▸ **DIRECTIONS**: Only the lines from the start up to and including the line containing "pose from metres" should be repeated, word for word.

[Start GIVEN DATA]

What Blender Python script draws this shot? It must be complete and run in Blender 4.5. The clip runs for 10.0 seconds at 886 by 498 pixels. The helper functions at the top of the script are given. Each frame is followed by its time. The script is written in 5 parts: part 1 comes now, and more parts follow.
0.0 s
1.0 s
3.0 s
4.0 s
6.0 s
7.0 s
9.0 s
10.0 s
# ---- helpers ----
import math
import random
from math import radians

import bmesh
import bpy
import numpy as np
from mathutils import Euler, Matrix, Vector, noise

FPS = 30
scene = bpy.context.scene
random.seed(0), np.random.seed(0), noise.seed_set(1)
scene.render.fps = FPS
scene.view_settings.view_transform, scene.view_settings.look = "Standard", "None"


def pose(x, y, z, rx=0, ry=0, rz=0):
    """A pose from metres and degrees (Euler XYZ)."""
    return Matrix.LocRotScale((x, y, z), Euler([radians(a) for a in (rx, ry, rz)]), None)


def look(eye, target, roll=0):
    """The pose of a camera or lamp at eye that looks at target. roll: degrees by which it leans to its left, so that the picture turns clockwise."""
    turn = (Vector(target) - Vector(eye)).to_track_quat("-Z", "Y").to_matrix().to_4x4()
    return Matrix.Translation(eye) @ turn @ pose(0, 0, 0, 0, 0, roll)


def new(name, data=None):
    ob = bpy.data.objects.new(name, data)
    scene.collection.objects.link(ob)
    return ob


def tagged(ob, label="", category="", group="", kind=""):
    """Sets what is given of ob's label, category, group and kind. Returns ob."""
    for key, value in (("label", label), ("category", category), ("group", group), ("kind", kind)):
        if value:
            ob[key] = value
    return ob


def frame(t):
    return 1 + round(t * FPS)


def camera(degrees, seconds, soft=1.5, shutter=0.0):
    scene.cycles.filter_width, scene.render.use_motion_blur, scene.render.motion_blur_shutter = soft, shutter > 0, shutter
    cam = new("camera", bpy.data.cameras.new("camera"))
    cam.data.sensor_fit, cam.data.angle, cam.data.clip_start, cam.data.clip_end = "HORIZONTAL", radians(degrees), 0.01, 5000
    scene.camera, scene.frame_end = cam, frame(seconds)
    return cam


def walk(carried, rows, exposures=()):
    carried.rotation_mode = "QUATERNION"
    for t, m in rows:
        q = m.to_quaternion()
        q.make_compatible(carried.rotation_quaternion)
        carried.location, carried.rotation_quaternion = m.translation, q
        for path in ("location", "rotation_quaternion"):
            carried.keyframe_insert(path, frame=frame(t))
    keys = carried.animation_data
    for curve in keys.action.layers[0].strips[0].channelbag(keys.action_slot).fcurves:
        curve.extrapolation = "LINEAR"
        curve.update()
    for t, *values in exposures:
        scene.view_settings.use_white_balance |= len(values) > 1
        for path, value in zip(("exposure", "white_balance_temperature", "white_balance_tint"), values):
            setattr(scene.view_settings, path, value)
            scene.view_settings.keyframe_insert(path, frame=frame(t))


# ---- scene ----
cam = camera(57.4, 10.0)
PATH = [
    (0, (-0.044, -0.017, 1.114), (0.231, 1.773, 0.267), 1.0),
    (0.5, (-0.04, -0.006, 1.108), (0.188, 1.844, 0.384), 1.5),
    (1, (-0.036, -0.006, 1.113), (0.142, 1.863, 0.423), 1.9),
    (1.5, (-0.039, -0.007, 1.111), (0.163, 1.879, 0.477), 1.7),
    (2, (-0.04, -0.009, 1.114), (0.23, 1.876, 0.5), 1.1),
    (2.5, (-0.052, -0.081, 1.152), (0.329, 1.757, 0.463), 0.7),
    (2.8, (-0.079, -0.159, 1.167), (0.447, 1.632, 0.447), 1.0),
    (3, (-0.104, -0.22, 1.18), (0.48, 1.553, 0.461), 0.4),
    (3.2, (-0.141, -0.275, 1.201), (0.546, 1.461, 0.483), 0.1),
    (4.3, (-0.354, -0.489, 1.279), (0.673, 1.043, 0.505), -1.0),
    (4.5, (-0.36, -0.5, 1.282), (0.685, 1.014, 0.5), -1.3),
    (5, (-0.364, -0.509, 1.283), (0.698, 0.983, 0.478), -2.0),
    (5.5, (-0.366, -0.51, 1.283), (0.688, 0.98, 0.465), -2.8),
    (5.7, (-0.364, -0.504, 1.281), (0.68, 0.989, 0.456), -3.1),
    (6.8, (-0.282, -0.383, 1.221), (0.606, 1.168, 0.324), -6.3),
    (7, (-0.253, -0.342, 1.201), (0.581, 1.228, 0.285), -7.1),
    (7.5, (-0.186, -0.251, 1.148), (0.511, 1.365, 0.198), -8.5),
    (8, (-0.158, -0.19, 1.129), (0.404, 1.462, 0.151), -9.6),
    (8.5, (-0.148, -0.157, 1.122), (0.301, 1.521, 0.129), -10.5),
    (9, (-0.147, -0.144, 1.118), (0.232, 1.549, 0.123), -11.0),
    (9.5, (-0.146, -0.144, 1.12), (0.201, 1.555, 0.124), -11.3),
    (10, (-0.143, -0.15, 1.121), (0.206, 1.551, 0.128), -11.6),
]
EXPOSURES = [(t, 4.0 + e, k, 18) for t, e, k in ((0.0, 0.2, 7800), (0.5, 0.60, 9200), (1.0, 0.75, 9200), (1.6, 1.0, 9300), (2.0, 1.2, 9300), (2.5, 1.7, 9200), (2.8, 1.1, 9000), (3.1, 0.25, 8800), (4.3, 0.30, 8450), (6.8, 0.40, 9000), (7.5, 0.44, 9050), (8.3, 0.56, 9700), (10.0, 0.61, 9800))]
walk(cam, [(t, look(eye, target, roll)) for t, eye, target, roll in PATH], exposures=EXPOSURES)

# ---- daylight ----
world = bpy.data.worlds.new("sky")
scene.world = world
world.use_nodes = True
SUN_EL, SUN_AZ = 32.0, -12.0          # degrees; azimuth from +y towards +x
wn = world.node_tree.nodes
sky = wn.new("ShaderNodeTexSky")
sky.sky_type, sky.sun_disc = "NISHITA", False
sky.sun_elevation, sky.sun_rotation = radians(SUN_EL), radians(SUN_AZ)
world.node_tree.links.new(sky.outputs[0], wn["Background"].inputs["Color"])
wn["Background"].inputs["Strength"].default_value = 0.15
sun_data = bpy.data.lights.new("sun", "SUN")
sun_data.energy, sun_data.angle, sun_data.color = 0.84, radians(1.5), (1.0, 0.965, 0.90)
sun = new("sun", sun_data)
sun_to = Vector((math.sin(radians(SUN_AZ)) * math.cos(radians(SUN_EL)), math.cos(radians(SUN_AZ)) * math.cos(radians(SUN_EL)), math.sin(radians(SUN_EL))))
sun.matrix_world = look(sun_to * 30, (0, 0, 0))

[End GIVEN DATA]

▸ **SOLUTION**:
What Blender Python script draws this shot? It must be complete and run in Blender 4.5. The clip runs for 10.0 seconds at 886 by 498 pixels. The helper functions at the top of the script are given. Each frame is followed by its time. The script is written in 5 parts: part 1 comes now, and more parts follow.
0.0 s
1.0 s
3.0 s
4.0 s
6.0 s
7.0 s
9.0 s
10.0 s
# ---- helpers ----
import math
import random
from math import radians

import bmesh
import bpy
import numpy as np
from mathutils import Euler, Matrix, Vector, noise

FPS = 30
scene = bpy.context.scene
random.seed(0), np.random.seed(0), noise.seed_set(1)
scene.render.fps = FPS
scene.view_settings.view_transform, scene.view_settings.look = "Standard", "None"


def pose(x, y, z, rx=0, ry=0, rz=0):
    """A pose from metres and degrees (Euler XYZ)."""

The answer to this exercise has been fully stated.